Day Trippers

Rent Hike: A leggy landlady (Lola Lesheim) makes paying rent a kind of murder for her pulp-writing tenant (Paul Smith) in Killers

PLAYWRIGHT MARSHA Norman once likened plays to a plane ride. "You buy the ticket," she explained, "and you have to get where the ticket takes you. In plays you have eight minutes to let the audience know what's at stake, who this is about, and when they can go home."

I don't agree. Plane trips are the empty space in between departure and destination; if you're looking for a good ride, better to hop on a hang glider and see where it takes you. After the first eight minutes of Traveler in the Dark, Norman's follow-up to the Pulitzer-winning 'night, Mother, you know exactly how the play will resolve. Compare that with Loring Playhouse's production of John Olive's Killers--a noirish, pulpy acid trip that leads the audience to the following realization within the first eight minutes: I have no idea what's going on, but I love it.

Killers, written by local playwright Olive, details the strange happenings of a pulp-fiction writer who has holed up in a run-down boarding house. The residents take him as an expert on killing and try to involve him in their own real-life murderous plots. The production immediately washes the audience in this world. The playing area is an expansive impressionistic set of a decrepit boarding house; the wood rots, the paint peels, the walls crumble. Loud typing sounds punctuate a soundtrack culled from sundry film-noir scores. Red lights cast vertical-blind shadows across the stage. Massive pulp-magazine covers line the walls.

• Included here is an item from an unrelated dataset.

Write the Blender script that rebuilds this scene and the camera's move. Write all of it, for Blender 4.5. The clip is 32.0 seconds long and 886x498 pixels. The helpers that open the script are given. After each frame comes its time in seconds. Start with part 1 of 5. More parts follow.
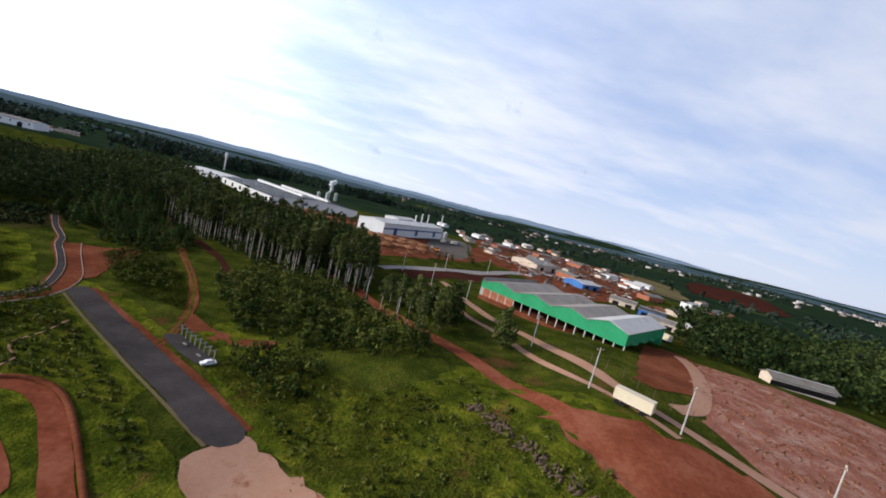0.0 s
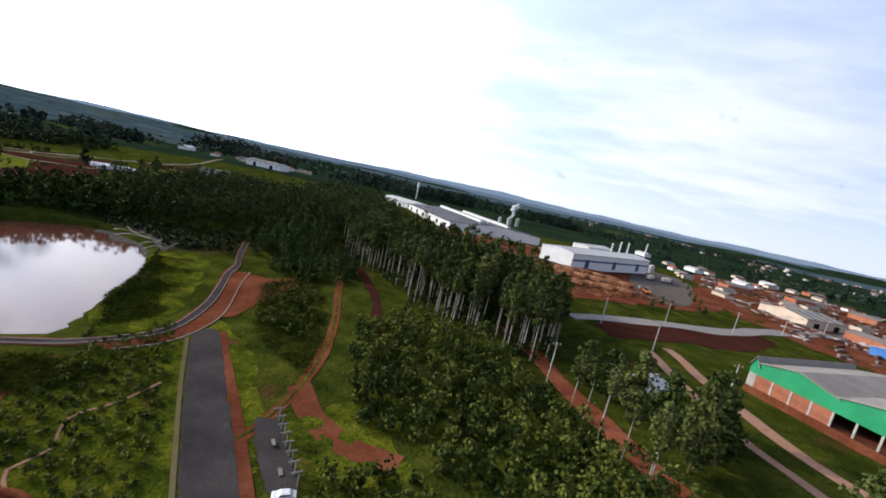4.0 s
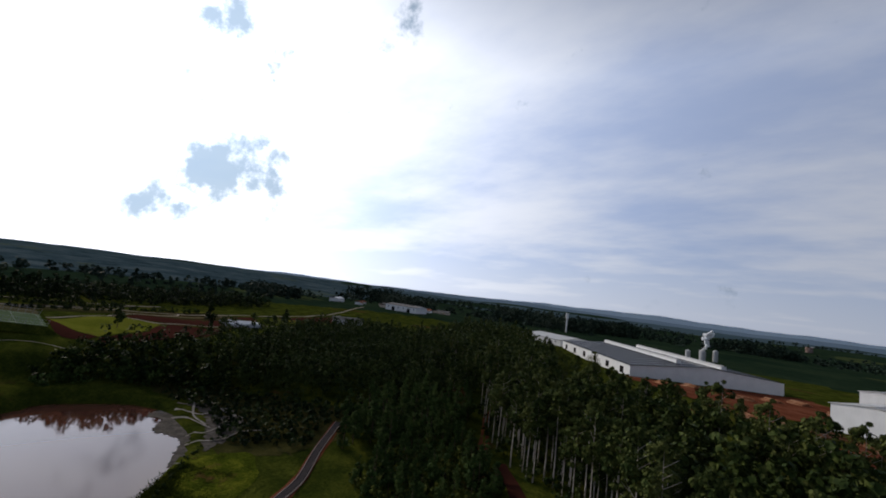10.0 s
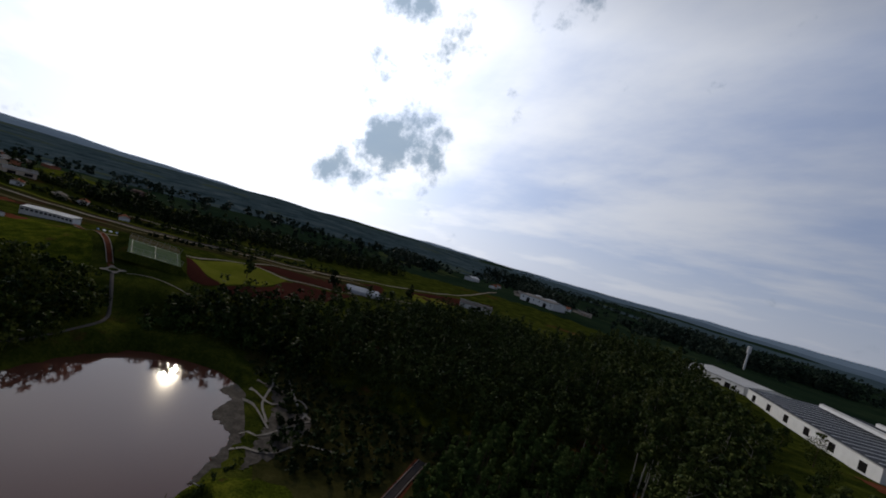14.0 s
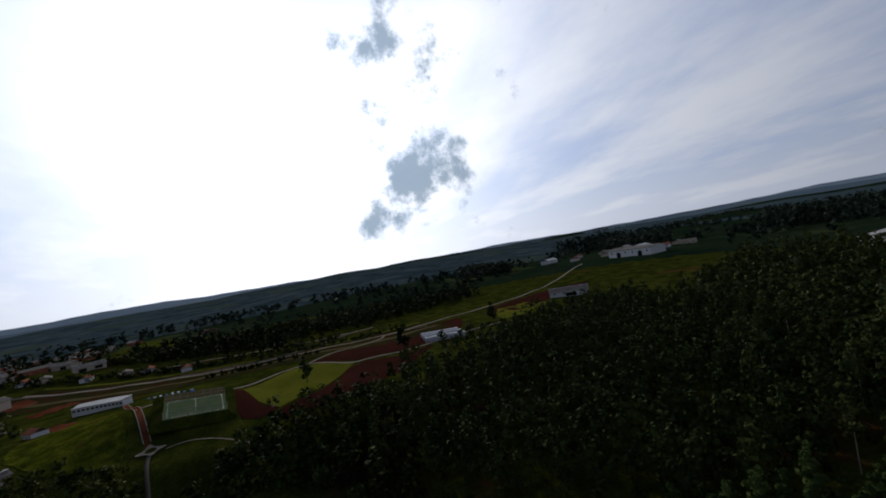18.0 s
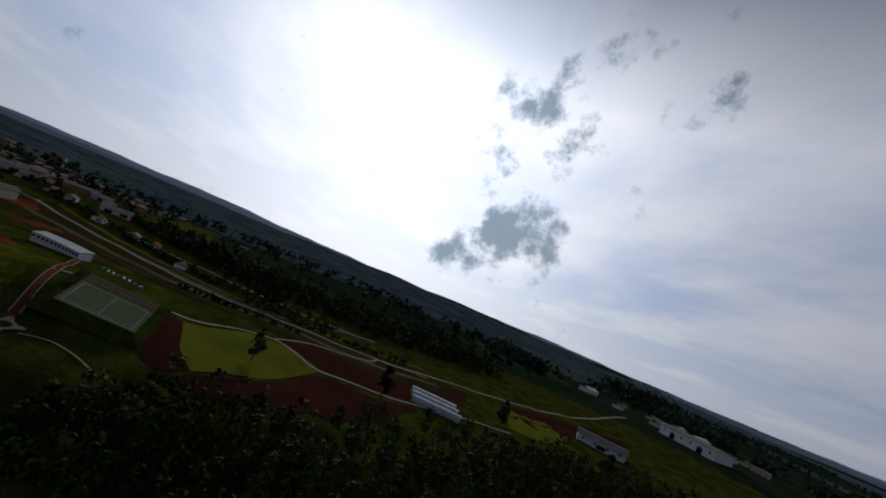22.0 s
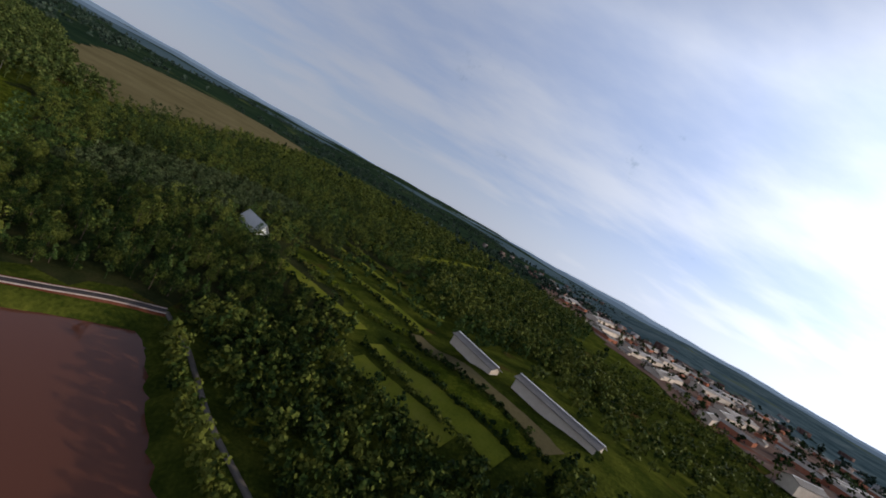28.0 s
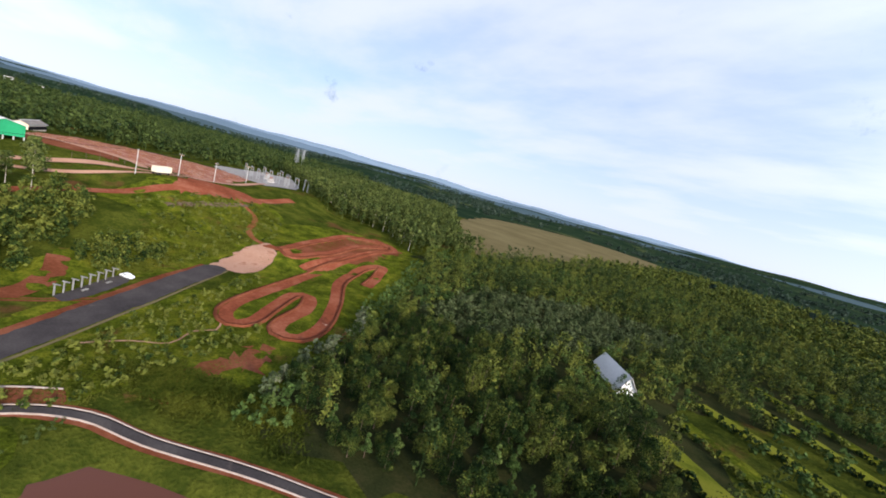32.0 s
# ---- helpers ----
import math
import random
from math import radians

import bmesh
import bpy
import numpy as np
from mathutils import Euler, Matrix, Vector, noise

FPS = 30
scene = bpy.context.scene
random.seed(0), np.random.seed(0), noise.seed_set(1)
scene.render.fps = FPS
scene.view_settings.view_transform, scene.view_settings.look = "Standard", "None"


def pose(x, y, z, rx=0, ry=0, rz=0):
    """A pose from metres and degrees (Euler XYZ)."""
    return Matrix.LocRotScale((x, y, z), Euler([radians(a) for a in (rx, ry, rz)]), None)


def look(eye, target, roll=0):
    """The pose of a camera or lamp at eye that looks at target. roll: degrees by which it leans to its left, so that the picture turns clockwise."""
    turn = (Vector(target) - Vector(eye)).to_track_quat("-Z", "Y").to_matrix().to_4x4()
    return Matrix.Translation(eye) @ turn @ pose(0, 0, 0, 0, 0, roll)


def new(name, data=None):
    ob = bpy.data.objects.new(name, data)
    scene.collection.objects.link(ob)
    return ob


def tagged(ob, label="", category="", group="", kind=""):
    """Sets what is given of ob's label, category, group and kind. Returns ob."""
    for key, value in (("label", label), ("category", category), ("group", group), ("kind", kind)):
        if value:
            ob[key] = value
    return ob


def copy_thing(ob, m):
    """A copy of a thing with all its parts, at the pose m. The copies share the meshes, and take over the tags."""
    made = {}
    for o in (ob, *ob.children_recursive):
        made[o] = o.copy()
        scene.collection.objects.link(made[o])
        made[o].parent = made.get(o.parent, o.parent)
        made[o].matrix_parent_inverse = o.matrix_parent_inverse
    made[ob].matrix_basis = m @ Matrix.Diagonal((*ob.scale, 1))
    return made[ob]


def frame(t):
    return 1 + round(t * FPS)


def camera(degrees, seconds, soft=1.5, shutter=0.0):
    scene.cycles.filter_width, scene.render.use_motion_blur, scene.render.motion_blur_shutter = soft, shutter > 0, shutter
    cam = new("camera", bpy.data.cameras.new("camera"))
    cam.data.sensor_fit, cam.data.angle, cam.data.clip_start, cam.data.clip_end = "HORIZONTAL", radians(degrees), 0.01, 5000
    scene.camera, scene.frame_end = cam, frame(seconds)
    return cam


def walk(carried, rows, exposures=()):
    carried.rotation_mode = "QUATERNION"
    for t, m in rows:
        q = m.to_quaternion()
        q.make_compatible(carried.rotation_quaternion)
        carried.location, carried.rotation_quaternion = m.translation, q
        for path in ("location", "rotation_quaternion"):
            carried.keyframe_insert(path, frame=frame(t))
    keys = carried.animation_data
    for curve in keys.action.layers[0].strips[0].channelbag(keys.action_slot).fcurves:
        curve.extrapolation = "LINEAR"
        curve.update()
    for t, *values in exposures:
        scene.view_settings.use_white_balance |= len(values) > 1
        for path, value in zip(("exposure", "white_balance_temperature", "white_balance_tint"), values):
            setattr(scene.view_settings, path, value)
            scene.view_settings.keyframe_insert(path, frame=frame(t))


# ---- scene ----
from mathutils.geometry import delaunay_2d_cdt

# ---------------------------------------------------------------- camera
cam = camera(94.9, 32.0, soft=1.8)
PATH = [
    (0, (-0.46, 0.14, 42.95), (-0.0849, 2.0868, 42.7242), 14.28),
    (0.5, (0.19, 5.83, 42.66), (0.5016, 7.7871, 42.3759), 18.35),
    (1, (0.63, 11.55, 42.35), (0.8383, 13.5243, 42.0910), 16.07),
    (1.5, (0.83, 17.23, 42.04), (0.8718, 19.2122, 41.7745), 15.74),
    (2, (0.75, 22.91, 41.75), (0.6593, 24.8847, 41.4739), 16.39),
    (2.5, (0.37, 28.64, 41.47), (0.1658, 30.6035, 41.1672), 15.29),
    (3, (-0.26, 34.47, 41.19), (-0.5848, 36.4229, 40.8943), 12.41),
    (3.5, (-1.06, 40.40, 40.93), (-1.4708, 42.3364, 40.6371), 11.96),
    (5.5, (-8.01, 64.51, 40.09), (-8.8420, 66.2882, 39.7034), 9.47),
    (6, (-10.14, 69.33, 39.56), (-11.0906, 71.0628, 39.2657), 3.67),
    (6.5, (-12.47, 74.18, 39.08), (-13.4946, 75.8838, 38.8825), -3.49),
    (7, (-15.01, 78.99, 38.68), (-16.0670, 80.6827, 38.5294), 1.56),
    (7.5, (-17.73, 83.71, 38.36), (-18.7812, 85.4085, 38.2619), 1.61),
    (8, (-20.59, 88.28, 38.14), (-21.6601, 89.9707, 38.0906), -1.32),
    (8.5, (-23.56, 92.68, 38.03), (-24.5952, 94.3852, 38.0368), 4.54),
    (9, (-26.56, 96.88, 38.02), (-27.5658, 98.6041, 38.1238), 9.68),
    (9.5, (-29.51, 100.92, 38.13), (-30.5992, 102.5866, 38.3080), 9.08),
    (10, (-32.38, 104.83, 38.35), (-33.5735, 106.4185, 38.5686), 7.15),
    (10.5, (-35.21, 108.60, 38.67), (-36.4712, 110.1353, 38.9046), 3.50),
    (11, (-38.02, 112.24, 39.07), (-39.3137, 113.7466, 39.3055), 2.66),
    (11.5, (-40.81, 115.71, 39.53), (-42.1369, 117.1892, 39.7270), -2.74),
    (12, (-43.61, 119.02, 40.06), (-44.9758, 120.4709, 40.2385), 0.06),
    (12.5, (-46.56, 122.24, 40.66), (-47.8596, 123.7570, 40.7978), 7.74),
    (13, (-49.79, 125.55, 41.33), (-51.1872, 126.9647, 41.5310), 10.60),
    (13.5, (-53.36, 128.99, 42.10), (-54.9108, 130.2424, 42.2587), 17.48),
    (14, (-57.23, 132.49, 42.93), (-58.8915, 133.6068, 42.9232), 16.34),
    (14.5, (-61.29, 136.01, 43.76), (-63.0596, 136.9432, 43.6802), 4.62),
    (16.5, (-72.36, 147.04, 44.21), (-74.1943, 147.8346, 44.1139), -4.76),
    (17, (-76.04, 149.12, 44.13), (-77.8665, 149.9379, 44.0605), -3.94),
    (17.5, (-79.83, 151.28, 44.05), (-81.6532, 152.1129, 44.0207), -7.52),
    (18, (-83.72, 153.52, 43.96), (-85.5320, 154.3624, 43.9917), -10.13),
    (18.5, (-87.70, 155.78, 43.90), (-89.4940, 156.6738, 43.9579), -10.73),
    (19, (-91.79, 158.02, 43.85), (-93.5071, 159.0467, 43.9146), -0.05),
    (19.5, (-95.94, 160.19, 43.83), (-97.6409, 161.2409, 43.9591), 3.13),
    (20, (-100.19, 162.23, 43.85), (-101.9041, 163.2391, 43.9953), 7.89),
    (20.5, (-104.53, 164.05, 43.90), (-106.2716, 165.0143, 44.0898), 14.36),
    (21, (-108.98, 165.61, 43.97), (-110.7656, 166.4797, 44.2115), 15.20),
    (21.5, (-113.48, 166.91, 44.08), (-115.3360, 167.6192, 44.3312), 17.80),
    (22, (-117.93, 168.02, 44.25), (-119.8438, 168.5505, 44.4646), 23.09),
    (22.5, (-122.21, 169.04, 44.46), (-124.1784, 169.3441, 44.6087), 27.52),
    (23, (-126.26, 169.95, 44.70), (-128.2562, 169.9599, 44.7425), 26.45),
    (23.5, (-130.23, 170.81, 44.89), (-132.2026, 170.4960, 44.9128), 27.72),
    (24, (-134.27, 171.46, 44.99), (-136.1782, 170.8602, 44.9913), 28.49),
    (24.5, (-138.50, 171.78, 44.98), (-140.3045, 170.9248, 44.9434), 30.70),
    (26.5, (-153.11, 161.64, 44.74), (-154.0788, 159.8975, 44.5897), 31.03),
    (27, (-154.03, 155.52, 44.28), (-154.7220, 153.6508, 44.1035), 28.21),
    (27.5, (-154.63, 149.54, 43.79), (-155.0539, 147.5958, 43.5987), 28.13),
    (28, (-154.78, 143.74, 43.28), (-154.9819, 141.7555, 43.0867), 29.76),
    (28.5, (-154.39, 138.13, 42.75), (-154.3589, 136.1355, 42.5616), 27.73),
    (29, (-153.49, 132.74, 42.22), (-153.2118, 130.7748, 41.9854), 26.27),
    (29.5, (-152.11, 127.59, 41.69), (-151.6059, 125.6748, 41.4290), 24.55),
    (30, (-150.28, 122.63, 41.17), (-149.5544, 120.7913, 40.8906), 22.19),
    (30.5, (-148.04, 117.81, 40.64), (-147.1396, 116.0544, 40.3345), 21.36),
    (31, (-145.46, 113.06, 40.10), (-144.4004, 111.3931, 39.8015), 18.84),
    (31.5, (-142.68, 108.33, 39.55), (-141.4330, 106.7987, 39.2239), 17.51),
    (32, (-139.84, 103.59, 38.99), (-138.4658, 102.1722, 38.6802), 15.51),
]
walk(cam, [(t, look(eye, target, roll)) for t, eye, target, roll in PATH], EXPOSURES := [
    (0.0, -0.98), (3.0, -0.84), (6.0, -0.74), (7.0, -0.90), (9.0, -1.72), (11.0, -2.25), (13.0, -2.60), (19.0, -2.66), (22.0, -3.02), (24.5, -2.88), (27.0, -2.08), (28.5, -1.12), (30.0, -0.58), (32.0, -0.27),
])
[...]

Elevated in the middle of all this and visible through a burned-out fourth wall is writer Charles Blackwell, typing furiously in his room. Noir clips flicker on the back wall. Earl, sporting horn rims, a crew cut, and black socks hiked up to his knees, plays solitaire in the kitchen. Emaciated Lou, wearing a nylon over his hair, baggy briefs, and bunny slippers, runs across the stage, twitching frantically and scratching himself (call it the Peter Lorre role). The landlady, elegantly garbed in a dirty bathrobe and heels, follows Lou and screeches for the rent; Earl screams; Blackwell pounds; music blares. Chaos ensues.

Director Jason McLean makes Killers one of those rare productions that marries its concept to its production aesthetic. The pulsating atonality of the music and the constant rat-tat-tat of the typewriter accelerate the production's heartbeat until it seems frantically attuned to the Benzedrine rush of the characters. The music is perfectly timed so as to pound when one character raps menacingly on a table, and the projected film niftily informs the action on stage. The dark lighting, campy acting style, kitschy costumes, and dilapidated set create a total pulp-within-pulp world. This is the kind of place where a couple shatters all the dishes in the house for a hot-like-fire night, romance is thinking of your love every time you kill, and nothing's cooler than dogshit in the summertime.

Oddly, the metaphysics behind pulp fiction and the domestic drama seem similar; people are deeply flawed and death is the meaning of life. Sam, the embittered protagonist of Traveler in the Dark grew up with an evangelical preacher for a daddy, but his mother's early death has flung him into a vengeful secular humanism; God exists, but Sam's really pissed off at him. Near the beginning of the play, Sam and his wife Glory return home for a friend's funeral, yet Sam cannot venture inside his childhood home nor shake his father's hand. Sam seems the meanest man alive; he berates Glory, snapping at her blithely in the middle of an argument, "I want a divorce...I only married you to spite my father."

There was once a time when Sam was desperate to please his father; at 11, Sam had been a star preacher. A tire swing with the motto "Jesus Saves" hangs on the set, upstage. The swing constantly sways, a taunting reminder of Sam's evangelical past.

The motto on the swing also resonates with the theater company, and its particular history. RTC began as the Refreshment Committee Theater Company--a Lutheran troupe devoted to spreading Christ's word through theater. A few years ago, artistic director Jeff Miller reworked the company's mission to attract a wider audience; Refreshment Committee began producing shows with a generalized spiritual emphasis and in turn earned a measure of secular critical acclaim. When Miller left--along with his wife, who frequently acted in the company's productions--RCTC went on hiatus. This marks its first season back, now under the helm of artistic director Kurt Schweickhardt, who aims to produce theater that is "provocative, spiritually relevant to all people, and explores the place of humans in the cosmos."

The company's evangelical history is bound to contextualize a play where the non-believer is presented as so desiccated and selfish. The production becomes less of a dialogue about belief and more a morality play; to reject the Christian God is to reject compassion altogether. Sam is so unsympathetic that it seems the characters--especially the women--lack all self-respect, otherwise they would pack up and leave. While you know from minute eight that everyone will hug at the end, you can't help hoping someone will just slap Sam and get it over with. They never do.